Upon closer examination of the two texts for the MDR and IVDR it became clear that the scrutiny proposals in both regulations are actually identical (sorry for the earlier confusion).
Accordingly, there are two novelties.
Largely the same
First, things unexpectedly stay largely the same both under the MDR and IVDR: pre-market evaluation by a notified body and post-market controls by the authorities. This is definitely a novelty because this was not the expected outcome.
The member states have apparently been able to agree that the current quick market access procedure in the EU has served the market very well and that a more front loaded pre-market process does not produce safer devices, as has been recognized also in pharma market access.
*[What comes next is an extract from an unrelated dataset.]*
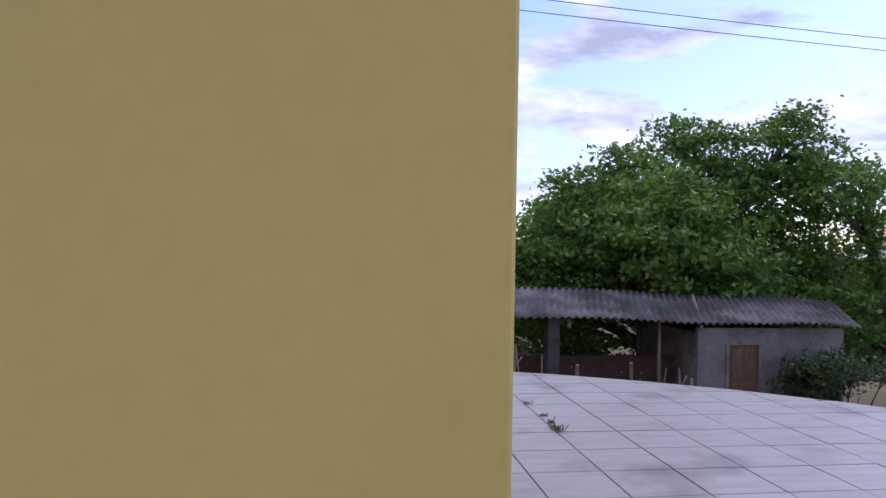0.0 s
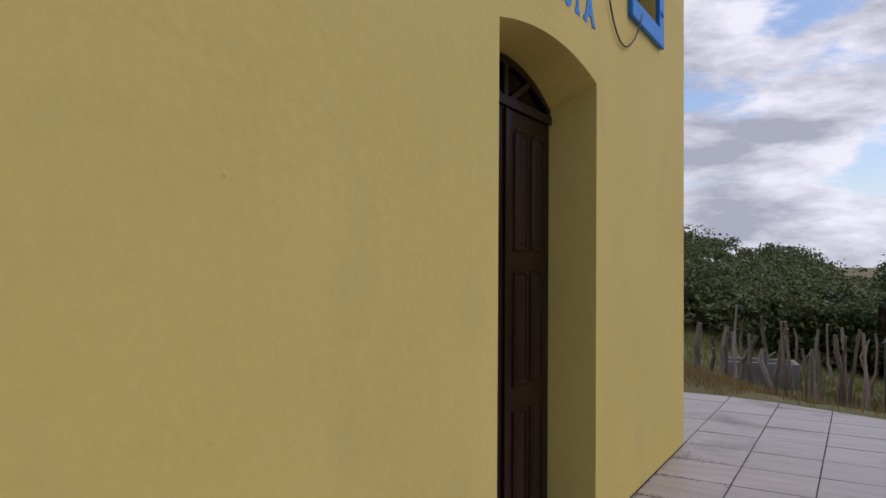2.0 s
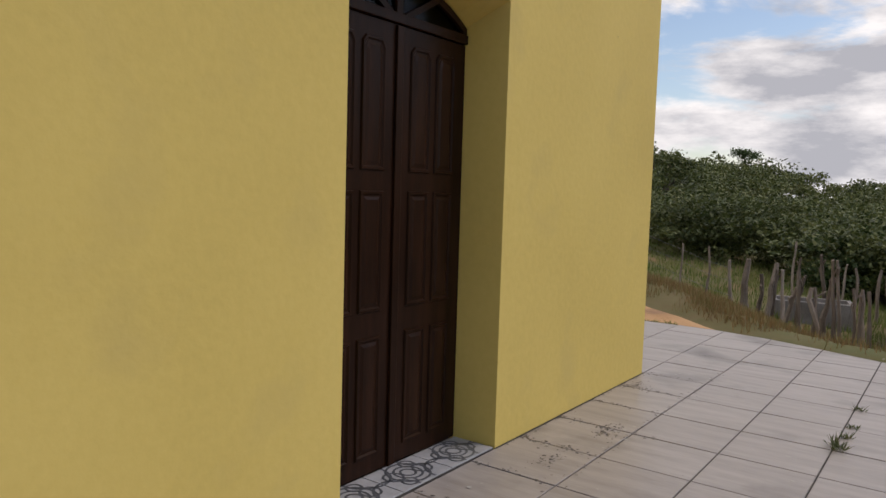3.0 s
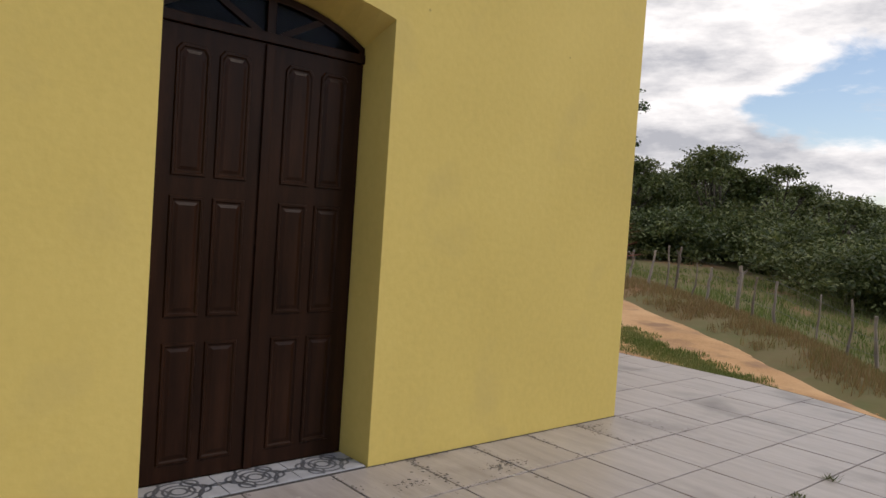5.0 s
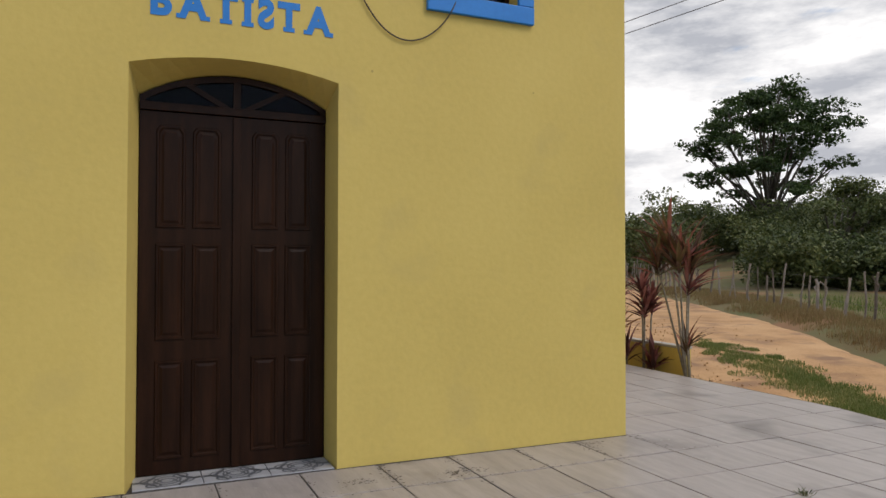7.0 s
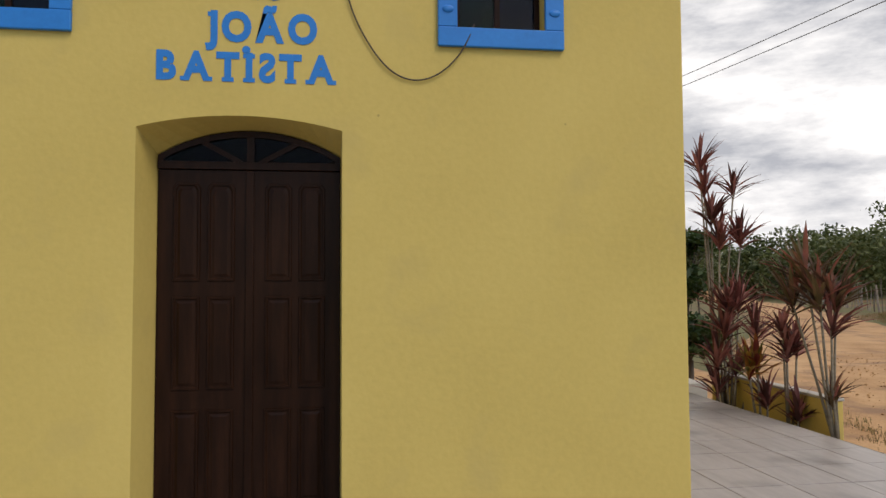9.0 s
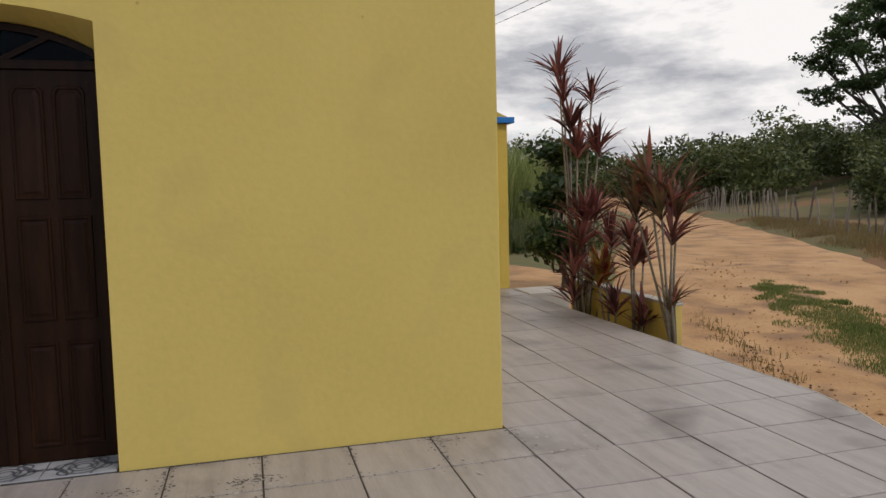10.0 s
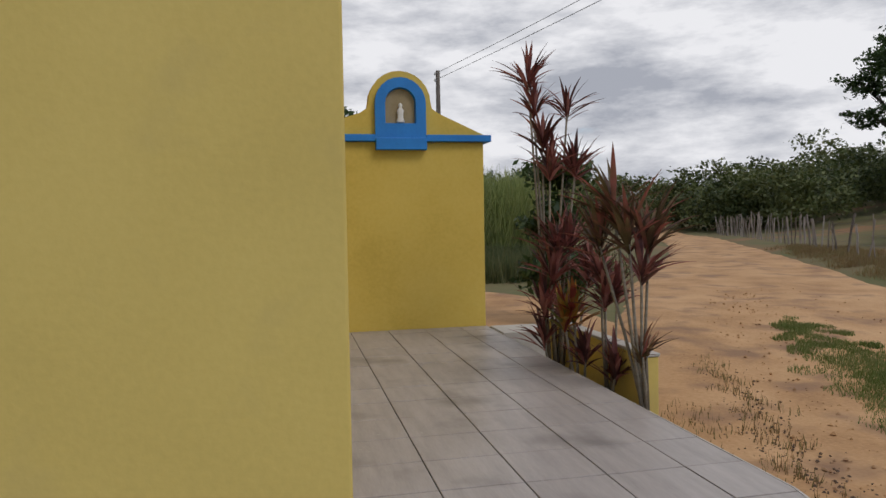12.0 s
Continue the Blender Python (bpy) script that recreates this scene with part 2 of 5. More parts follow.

Of course we will need to see if this holds up during the trilogue with the Parliament.
Validation of clinical strategy by expert panel
Secondly, the novelty in the market access procedure for medical devices is the possibility for class III devices manufacturers to submit their intended clinical development strategy and proposals for clinical investigation(s) to an expert panel for consideration (article 49 (1a) MDR).
The only disincentive to do this is that on the one hand the manufacturer shall give due consideration to the views expressed by the expert panel and must document the panel’s considerations in the clinical evaluation report, while on the other hand the manufacturer cannot may not [that’s what the text says] evoke any rights to the views expressed by the expert panel with regard to any future conformity assessment procedure.
While a notified body can diverge from the expert panel findings later in the conformity assessment procedure, it has to provide justification for this when it notifies the certificate and this is basically the only guarantee that the manufacturer has that the notified body will follow the clinical strategy validated by the expert panel.
Yet, this is an improvement over the current situation where I regularly see notified bodies move the clinical goalposts after the notified body has agreed with the manufacturer on a clinical strategy and even after the manufacturer has already started trials based on that agreement. This puts especially start-up companies in sometimes extremely problematic situations, e.g. when they lack funds to perform the additional trials and go bankrupt.
It would be nice if the expert panel’s evaluation of the strategy would carry more mandatory weight for the notified bodies, because it would make relying on it more attractive for the market, which will lead to a harmonization of clinical evidence for class III devices that everybody should want, including manufacturers (as they hate to see competitors with a better deal on clinical evidence for the same product).